Join us tonight, Saturday, November 15 at 7 p.m. to celebrate the fall issue of the Montreal Review of Books!
Expect readings by Bill Brownstein, who helped finish John Dunning's You're Not Dead Until You're Forgotten (MQUP); Daniel Levitin, author of The Organized Mind (Allen Lane); and Kim Thùy, author of Mãn, which was recently translated into English from the original French. Books will be available for sale and signing! Refreshments, too!
Much to his chagrin, John Dunning was born into the movie business. But
once he came to accept his career fate, he developed a great passion for
making movies, and ultimately became Canada's pre-eminent B-movie
producer, with a knack for developing young talent.
In You’re Not
Dead until You’re Forgotten, Dunning, in forthright and charming
fashion, recounts his rough-and-tumble upbringing in the Montreal suburb
of Verdun in the 1930s, his modest start in the film industry behind
the candy counter of his family's movie theatre, and later, his ventures
into film distribution and production. In the 1960s Dunning, along with
financial wizard André Link, founded Cinepix, which eventually merged
into the Lionsgate Entertainment film colossus. Specializing in such
exploitation genres as raucous comedy, groundbreaking Québécois "maple
syrup porn" and horror films, Cinepix churned out cult classics like
Valérie, Shivers, Ilsa: She Wolf of the SS, and Meatballs. Dunning's
detailed recollections of making these movies provide a rare, candid,
and witty take on how the film industry really works. Driven to succeed
in the face of arbitrary censors, parochial Canadian critics, and
controlling government funding agencies, Dunning and Link developed a
formula for producing controversial, moneymaking movies, and helped
launch the careers of such luminaries-to-be as David Cronenberg, Ivan
Reitman, and Don Carmody.
The information age is drowning us in an unprecedented deluge of
data. At the same time, we’re expected to make more—and faster—decisions
about our lives than ever before. No wonder, then, that the average
person reports frequently losing car keys or reading glasses, missing
appointments, and feeling worn out by the effort required just to keep
up.
But somehow some people become quite accomplished at managing information flow.
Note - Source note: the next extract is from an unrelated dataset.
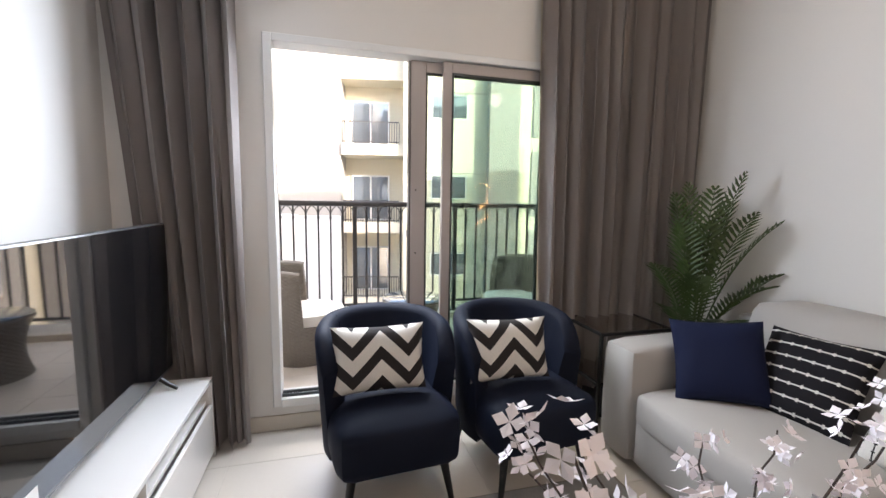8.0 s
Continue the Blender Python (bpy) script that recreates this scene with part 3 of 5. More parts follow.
rnd = random.Random(11)
bloss = bmesh.new()
blossom = thing("blossom_branches", pose(-0.11, 4.85, VZ + 0.009), "pale pink-white artificial blossom branches standing in the vase", "flowers")
tips = [(-0.26, -0.10, 0.76), (-0.22, 0.06, 0.68), (-0.16, -0.14, 0.70), (-0.12, 0.08, 0.64), (0.10, 0.10, 0.60), (0.22, -0.02, 0.66), (0.42, 0.03, 0.66),
        (0.16, -0.16, 0.58), (-0.17, 0.16, 0.56), (-0.05, -0.18, 0.55), (0.28, 0.12, 0.58), (-0.20, -0.02, 0.48), (0.14, 0.02, 0.48), (0.32, -0.10, 0.60)]
for tx, ty, tz in tips:
    pts = []
    mid = Vector((tx * 0.30, ty * 0.30, 0.30 + 0.12))
    p0, p1, p2 = Vector((-tx * 0.25, -ty * 0.2, 0.03)), mid, Vector((tx, ty, tz))
    neck = Vector((tx * 0.03, ty * 0.03, 0.30))
    steps = 12
    wet = 5 if len(pts) == 0 and abs(tx) < 0.12 else 1
    for k in range(5 - wet, 5):
        pts.append(p0.lerp(neck, k / 5))
    for k in range(steps + 1):
        t = k / steps
        pts.append(neck * (1 - t) ** 2 + mid * 2 * t * (1 - t) + p2 * t * t + Vector((rnd.gauss(0, 0.004), rnd.gauss(0, 0.004), 0)))
    part("twig", sweep(bmesh.new(), pts, [0.0035] * wet + [0.0032 - 0.0018 * k / steps for k in range(steps + 1)], 5), M_TWIG, blossom)
    for k in range(wet + 3, len(pts)):
        for _ in range(4):
            off = Vector((rnd.gauss(0, 1), rnd.gauss(0, 1), rnd.gauss(0.2, 1))).normalized()
            c = pts[k] + off * rnd.uniform(0.008, 0.045) + Vector((0, 0, 0))
            flower(bloss, c, off + Vector((0, -0.3, 0.3)), rnd.uniform(0.013, 0.021), 4, 0.40)
part("blossoms", bloss, M_PETAL_PINK, blossom, "pale pink-white small blossoms", None)


# armchairs
def tub_chair(m, label):
    ch = thing("armchair", m, label, "armchair", "navy armchairs")
    part("seat", padded(-0.265, -0.30, 0.20, 0.265, 0.26, 0.445, 0.06, 0.02, 2), M_NAVY, ch)
    # curved back: thick shell round three sides, highest behind
    bm = bmesh.new()
    cols, rows_n = 40, 18
    half = radians(112)

    def pt(k, f, outer):
        """Point on the outer or inner face; past f = 0.9 both roll over into one rounded edge."""
        a = math.pi / 2 - half + 2 * half * k / cols
        e = abs(k / cols - 0.5) * 2
        zt = 0.785 - 0.07 * max(0, (e - 0.45) / 0.55) ** 1.6 - 0.10 * max(0, (e - 0.8) / 0.2) ** 2
        g, th = min(f / 0.9, 1.0), max(0.0, (f - 0.9) / 0.1) * math.pi / 2
        z = 0.20 + (zt - 0.045 - 0.20) * g + 0.045 * math.sin(th)
        side = (1 if outer else -1) * math.cos(th)
        ox, oy, ix, iy = 0.295, 0.325, 0.165 + 0.055 * g ** 0.8, 0.150 + 0.085 * g ** 0.8
        rx = ((ox + ix) + side * (ox - ix)) / 2
        ry = ((oy + iy) + side * (oy - iy)) / 2
        flare = 1 + 0.10 * g
        return Vector((rx * flare * math.cos(a), 0.04 + ry * flare * math.sin(a), z))

    steps = [0.9 * i / 10 for i in range(11)] + [0.9 + 0.1 * i / 8 for i in range(1, 9)]
    grid = {}
    for outer in (1, 0):
        for i in range(rows_n + 1):
            for k in range(cols + 1):
                grid[outer, i, k] = bm.verts.new(pt(k, steps[i], outer))
    for outer in (1, 0):
        for i in range(rows_n):
            for k in range(cols):
                bm.faces.new((grid[outer, i, k], grid[outer, i, k + 1], grid[outer, i + 1, k + 1], grid[outer, i + 1, k]))
    for k in range(cols):
        bm.faces.new((grid[1, 0, k], grid[1, 0, k + 1], grid[0, 0, k + 1], grid[0, 0, k]))
    for i in range(rows_n - 1):
        for k in (0, cols):
            bm.faces.new((grid[1, i, k], grid[1, i + 1, k], grid[0, i + 1, k], grid[0, i, k]))
    bmesh.ops.remove_doubles(bm, verts=bm.verts, dist=0.0005)
    part("backrest", bm, M_NAVY, ch, "", 60)
    for k in (10, 30):
        seam = [pt(k, f, 0) for f in [0.45 + 0.55 * q / 12 for q in range(13)]]
        part("seam", sweep(bmesh.new(), seam, 0.0022, 5), M_NAVY, ch)
    for sx in (-1, 1):
        for sy in (-1, 1):
            a = Vector((sx * 0.20, sy * 0.22, 0.205))
            part("leg", tube(bmesh.new(), a, a + Vector((sx * 0.035, sy * 0.035, -0.205)), 0.020, 0.012, 12), M_BLACK_METAL, ch, "tapered black leg")
    return ch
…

In The Organized Mind,
Daniel J. Levitin, Ph.D., uses the latest brain science to demonstrate
how those people excel—and how readers can use these methods to regain a
sense of mastery over the way they organize their homes,
workplaces, and lives.
With lively, entertaining chapters on
everything from the kitchen junk drawer to health care to gambling in
Las Vegas, Levitin reveals how new research into the cognitive
neuroscience of attention and memory can be applied to daily life.
His practical suggestions call for relatively minor changes that require
little effort but will have remarkable long-term benefits for mental
and physical health, productivity, and creativity.
Mãn has three mothers: the one who gives birth to her in wartime, the
nun who plucks her from a vegetable garden, and her beloved Maman, who
becomes a spy to survive. Seeking security for her grown daughter, Maman
finds Mãn a husband--a lonely Vietnamese restaurateur who lives in
Montreal.
Thrown into a new world, Mãn discovers her
natural talent as a chef. Gracefully she practices her art, with food as
her medium. She creates dishes that are much more than sustenance for
the body: they evoke memory and emotion, time and place, and even bring
her customers to tears. Mãn is a mystery--her name
means "perfect fulfillment," yet she and her husband seem to drift
along, respectfully and dutifully. But when she encounters a married
chef in Paris, everything changes in the instant of a fleeting touch,
and Mãn discovers the all-encompassing obsession and ever-present
dangers of a love affair.
Full of indelible images of beauty, delicacy and quiet power, Mãn is a novel that begs to be savoured for its language, its sensuousness and its love of life.